One big swing and the game would have been different. One big swing and maybe the Orioles would have slipped into their shell and waited for another day to try and get back on the right track. Even a sacrifice fly would have made life more difficult for the Orioles, but Sutcliffe ad-libbed a sidearm fastball that Carter pulled to shortstop for a routine double play.
"I knew that Frohwirth has had success down and in on him," Sutcliffe said, "so I tried to do the same thing. The first time up, I kind of played around with it a little bit. The second time, I threw him a sidearm fastball."
Carter, who homered in each of the first two games of the series, said he had been caught off-guard, even claiming that that Sutcliffe was "inventing" pitches as he went along. Whatever Sutcliffe was doing, he probably will want to keep doing it, because he got Carter to make a weak out three straight times.
Sutcliffe did not have that kind of success against White, who homered, walked and singled in three trips. He also gave up a two-run home run to catcher Randy Knorr, which persuaded Oates to go to the bullpen in the seventh inning.
"Mechanically, I'm still struggling a little bit with my location," said Sutcliffe, who also has been battling the flu. "It's not that I'm getting beat on, I'm just getting behind like I did with Knorr."

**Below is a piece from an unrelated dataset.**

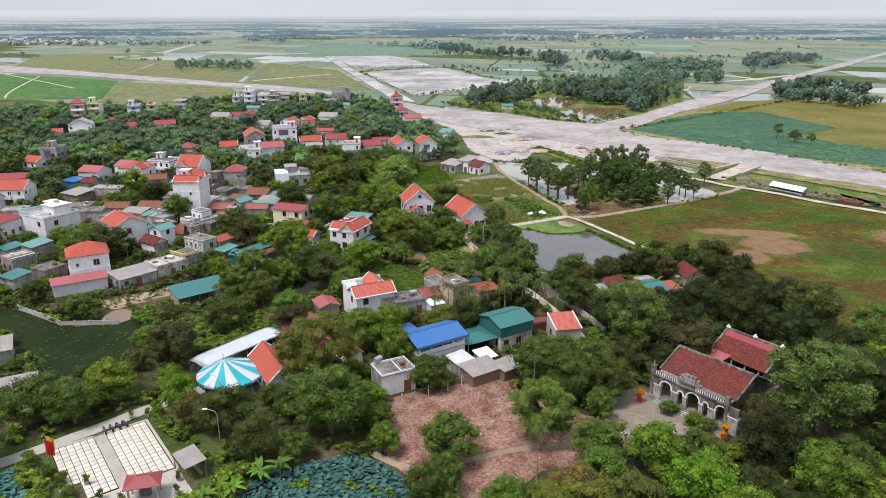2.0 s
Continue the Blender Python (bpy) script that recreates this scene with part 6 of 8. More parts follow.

Oates brought on Frohwirth at that point, both because Sutcliffe seemed vulnerable and because he wanted to get Frohwirth back to the mound as soon as possible after the unpleasant finish the night before. But Frohwirth said that his psyche was not injured by the bloop single that beat him on Friday.
"I don't know if I'm different than anybody else," he said, "but I grade myself by how I throw the ball. I don't grade myself on losses and bloop hits. If I throw the ball well, I feel all right, and I thought I threw the ball well yesterday."